■ **The task**
Copy the material that follows word for word and omit its pictures.

■ **Data section**
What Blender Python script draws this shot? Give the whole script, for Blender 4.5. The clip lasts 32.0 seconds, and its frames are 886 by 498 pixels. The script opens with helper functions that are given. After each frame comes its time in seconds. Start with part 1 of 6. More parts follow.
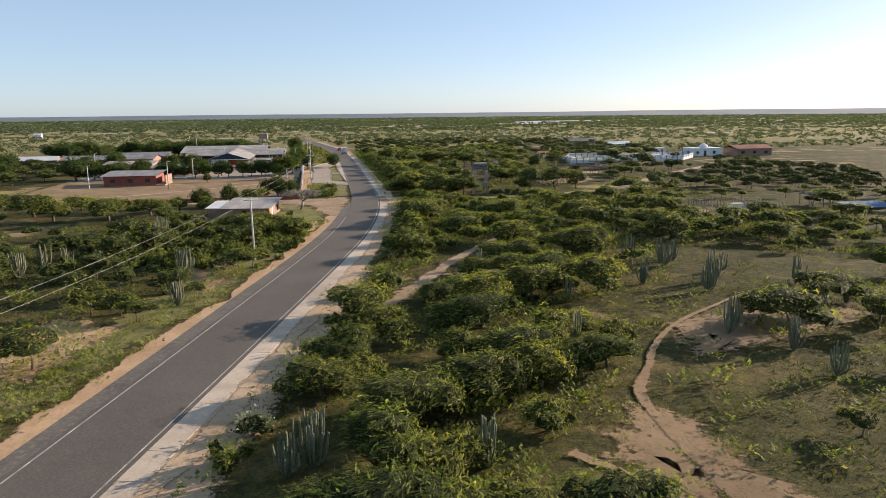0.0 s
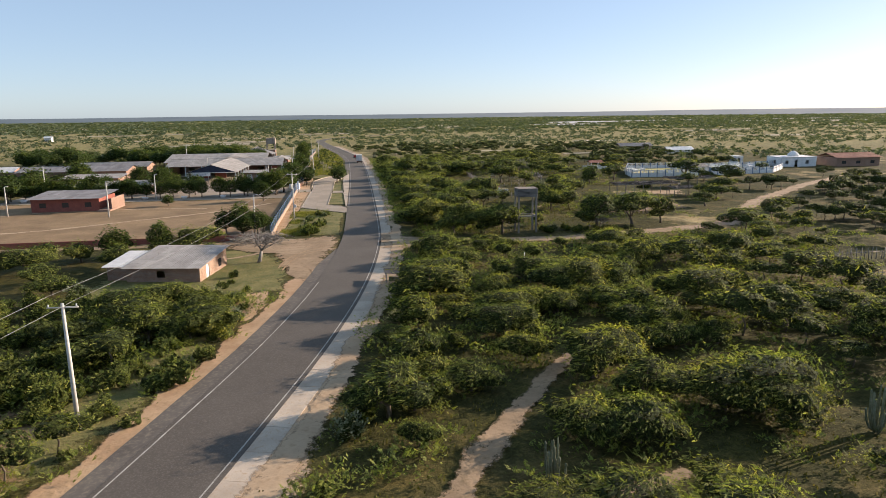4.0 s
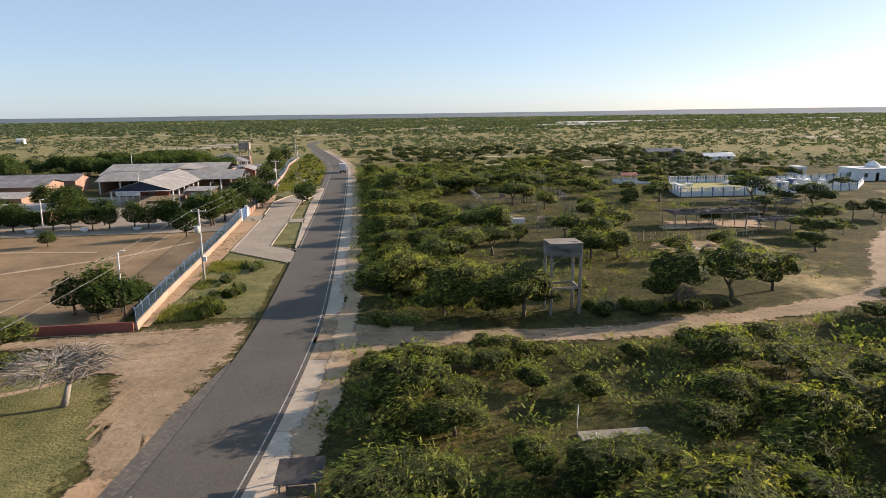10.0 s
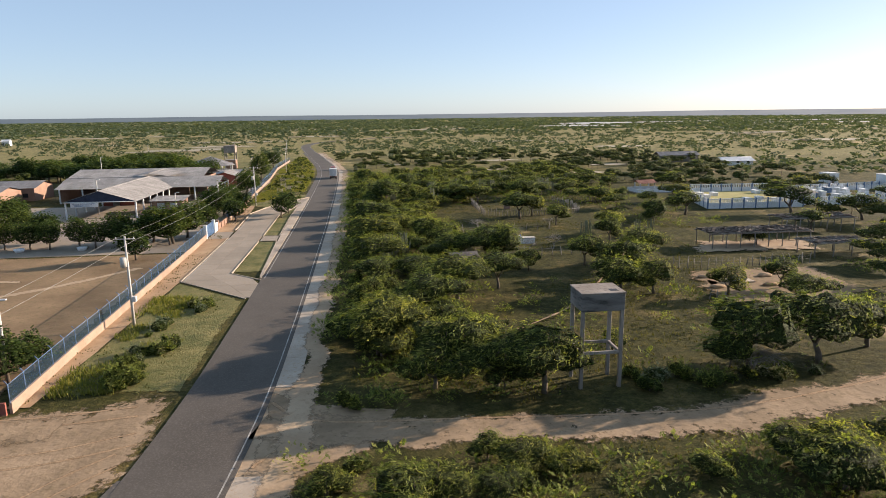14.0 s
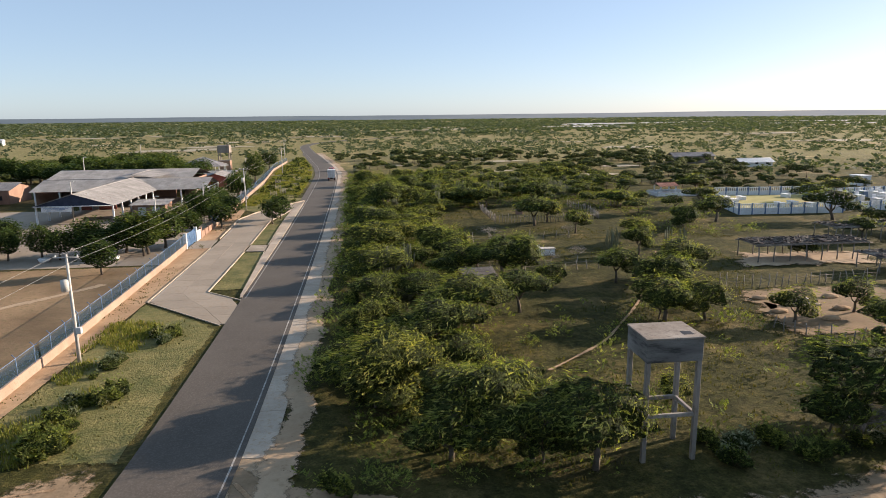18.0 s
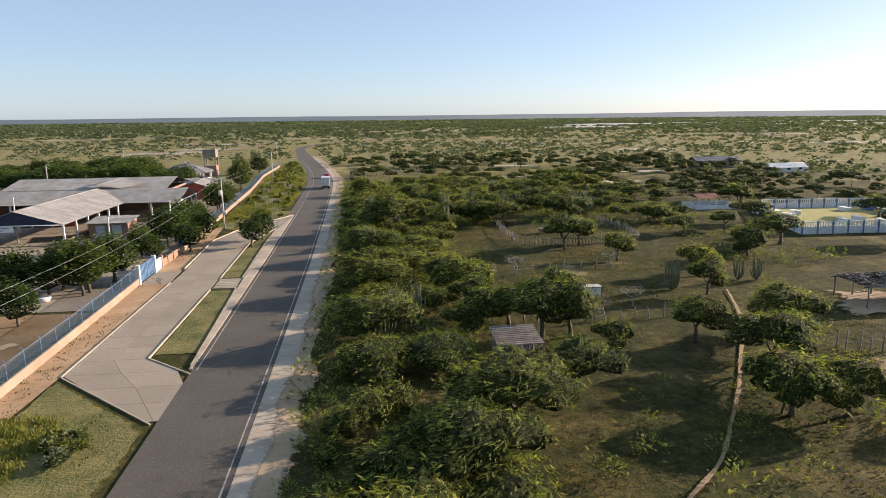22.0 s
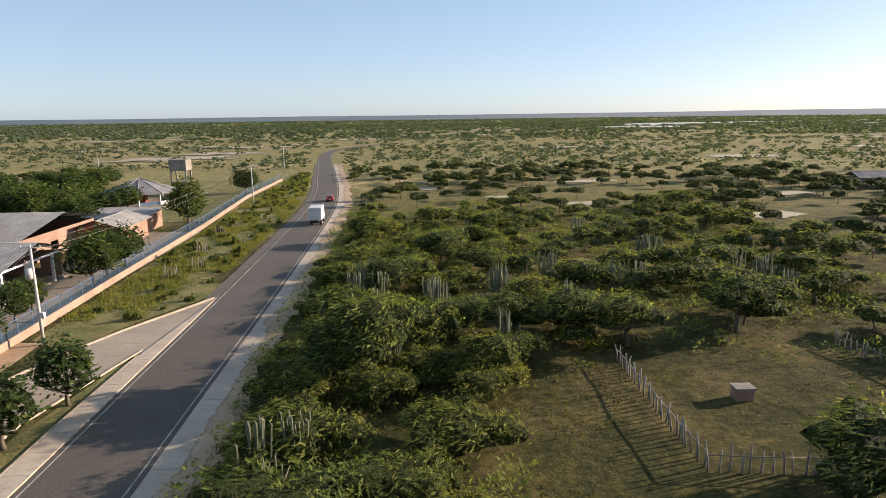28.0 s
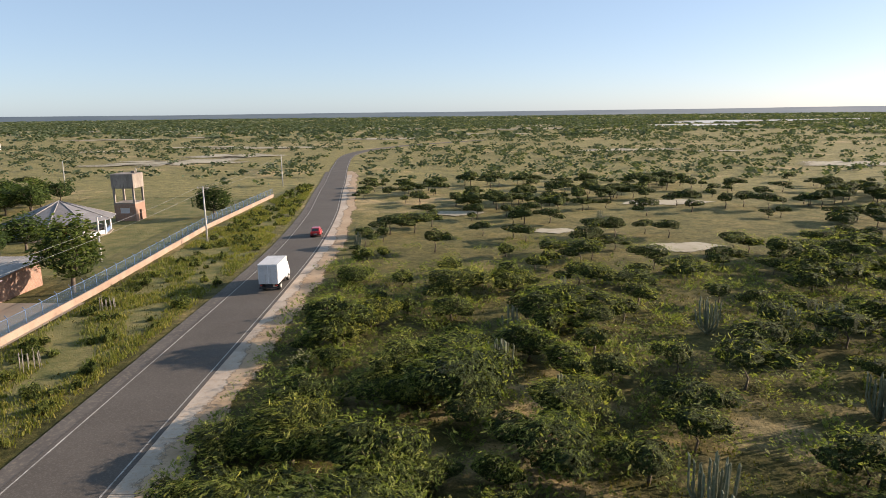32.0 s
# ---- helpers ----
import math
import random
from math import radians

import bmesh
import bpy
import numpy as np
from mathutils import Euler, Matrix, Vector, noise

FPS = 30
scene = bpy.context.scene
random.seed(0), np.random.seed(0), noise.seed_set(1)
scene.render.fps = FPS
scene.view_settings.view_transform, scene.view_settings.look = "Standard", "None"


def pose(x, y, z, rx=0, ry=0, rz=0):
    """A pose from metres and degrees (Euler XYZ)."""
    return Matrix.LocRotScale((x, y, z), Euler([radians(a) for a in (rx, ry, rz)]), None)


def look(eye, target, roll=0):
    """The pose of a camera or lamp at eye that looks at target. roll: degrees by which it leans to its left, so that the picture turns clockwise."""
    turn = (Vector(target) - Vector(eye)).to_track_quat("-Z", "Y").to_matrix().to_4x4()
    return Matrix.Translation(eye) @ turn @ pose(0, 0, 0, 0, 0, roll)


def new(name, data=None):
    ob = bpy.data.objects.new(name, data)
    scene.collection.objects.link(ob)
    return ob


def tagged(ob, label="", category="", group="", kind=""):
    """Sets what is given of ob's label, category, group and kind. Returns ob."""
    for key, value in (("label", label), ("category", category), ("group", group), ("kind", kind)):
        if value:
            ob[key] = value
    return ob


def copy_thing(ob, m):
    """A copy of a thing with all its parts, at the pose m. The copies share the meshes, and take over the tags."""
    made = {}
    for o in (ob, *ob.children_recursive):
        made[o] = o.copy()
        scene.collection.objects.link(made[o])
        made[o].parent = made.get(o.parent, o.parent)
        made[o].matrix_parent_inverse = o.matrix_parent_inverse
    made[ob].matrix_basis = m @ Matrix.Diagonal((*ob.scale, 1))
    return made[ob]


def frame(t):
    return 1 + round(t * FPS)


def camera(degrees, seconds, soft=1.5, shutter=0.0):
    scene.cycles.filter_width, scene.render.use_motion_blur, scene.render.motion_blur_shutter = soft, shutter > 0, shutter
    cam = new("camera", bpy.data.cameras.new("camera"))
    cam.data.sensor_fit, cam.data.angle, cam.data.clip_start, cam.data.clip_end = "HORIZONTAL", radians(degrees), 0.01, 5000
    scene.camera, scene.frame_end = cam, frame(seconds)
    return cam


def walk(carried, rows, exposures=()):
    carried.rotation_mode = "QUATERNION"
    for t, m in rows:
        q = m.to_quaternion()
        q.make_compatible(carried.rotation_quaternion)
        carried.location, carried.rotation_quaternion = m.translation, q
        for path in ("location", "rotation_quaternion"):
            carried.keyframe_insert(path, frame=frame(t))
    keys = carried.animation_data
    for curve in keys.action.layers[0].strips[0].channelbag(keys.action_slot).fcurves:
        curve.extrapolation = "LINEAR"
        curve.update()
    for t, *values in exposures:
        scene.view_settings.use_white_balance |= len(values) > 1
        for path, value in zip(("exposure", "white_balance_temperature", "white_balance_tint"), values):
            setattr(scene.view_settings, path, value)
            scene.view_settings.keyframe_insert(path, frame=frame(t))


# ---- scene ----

■ **Task response**
What Blender Python script draws this shot? Give the whole script, for Blender 4.5. The clip lasts 32.0 seconds, and its frames are 886 by 498 pixels. The script opens with helper functions that are given. After each frame comes its time in seconds. Start with part 1 of 6. More parts follow.
0.0 s
4.0 s
10.0 s
14.0 s
18.0 s
22.0 s
28.0 s
32.0 s
# ---- helpers ----
import math
import random
from math import radians

import bmesh
import bpy
import numpy as np
from mathutils import Euler, Matrix, Vector, noise

FPS = 30
scene = bpy.context.scene
random.seed(0), np.random.seed(0), noise.seed_set(1)
scene.render.fps = FPS
scene.view_settings.view_transform, scene.view_settings.look = "Standard", "None"


def pose(x, y, z, rx=0, ry=0, rz=0):
    """A pose from metres and degrees (Euler XYZ)."""
    return Matrix.LocRotScale((x, y, z), Euler([radians(a) for a in (rx, ry, rz)]), None)


def look(eye, target, roll=0):
    """The pose of a camera or lamp at eye that looks at target. roll: degrees by which it leans to its left, so that the picture turns clockwise."""
    turn = (Vector(target) - Vector(eye)).to_track_quat("-Z", "Y").to_matrix().to_4x4()
    return Matrix.Translation(eye) @ turn @ pose(0, 0, 0, 0, 0, roll)


def new(name, data=None):
    ob = bpy.data.objects.new(name, data)
    scene.collection.objects.link(ob)
    return ob


def tagged(ob, label="", category="", group="", kind=""):
    """Sets what is given of ob's label, category, group and kind. Returns ob."""
    for key, value in (("label", label), ("category", category), ("group", group), ("kind", kind)):
        if value:
            ob[key] = value
    return ob


def copy_thing(ob, m):
    """A copy of a thing with all its parts, at the pose m. The copies share the meshes, and take over the tags."""
    made = {}
    for o in (ob, *ob.children_recursive):
        made[o] = o.copy()
        scene.collection.objects.link(made[o])
        made[o].parent = made.get(o.parent, o.parent)
        made[o].matrix_parent_inverse = o.matrix_parent_inverse
    made[ob].matrix_basis = m @ Matrix.Diagonal((*ob.scale, 1))
    return made[ob]


def frame(t):
    return 1 + round(t * FPS)


def camera(degrees, seconds, soft=1.5, shutter=0.0):
    scene.cycles.filter_width, scene.render.use_motion_blur, scene.render.motion_blur_shutter = soft, shutter > 0, shutter
    cam = new("camera", bpy.data.cameras.new("camera"))
    cam.data.sensor_fit, cam.data.angle, cam.data.clip_start, cam.data.clip_end = "HORIZONTAL", radians(degrees), 0.01, 5000
    scene.camera, scene.frame_end = cam, frame(seconds)
    return cam


def walk(carried, rows, exposures=()):
    carried.rotation_mode = "QUATERNION"
    for t, m in rows:
        q = m.to_quaternion()
        q.make_compatible(carried.rotation_quaternion)
        carried.location, carried.rotation_quaternion = m.translation, q
        for path in ("location", "rotation_quaternion"):
            carried.keyframe_insert(path, frame=frame(t))
    keys = carried.animation_data
    for curve in keys.action.layers[0].strips[0].channelbag(keys.action_slot).fcurves:
        curve.extrapolation = "LINEAR"
        curve.update()
    for t, *values in exposures:
        scene.view_settings.use_white_balance |= len(values) > 1
        for path, value in zip(("exposure", "white_balance_temperature", "white_balance_tint"), values):
            setattr(scene.view_settings, path, value)
            scene.view_settings.keyframe_insert(path, frame=frame(t))


# ---- scene ----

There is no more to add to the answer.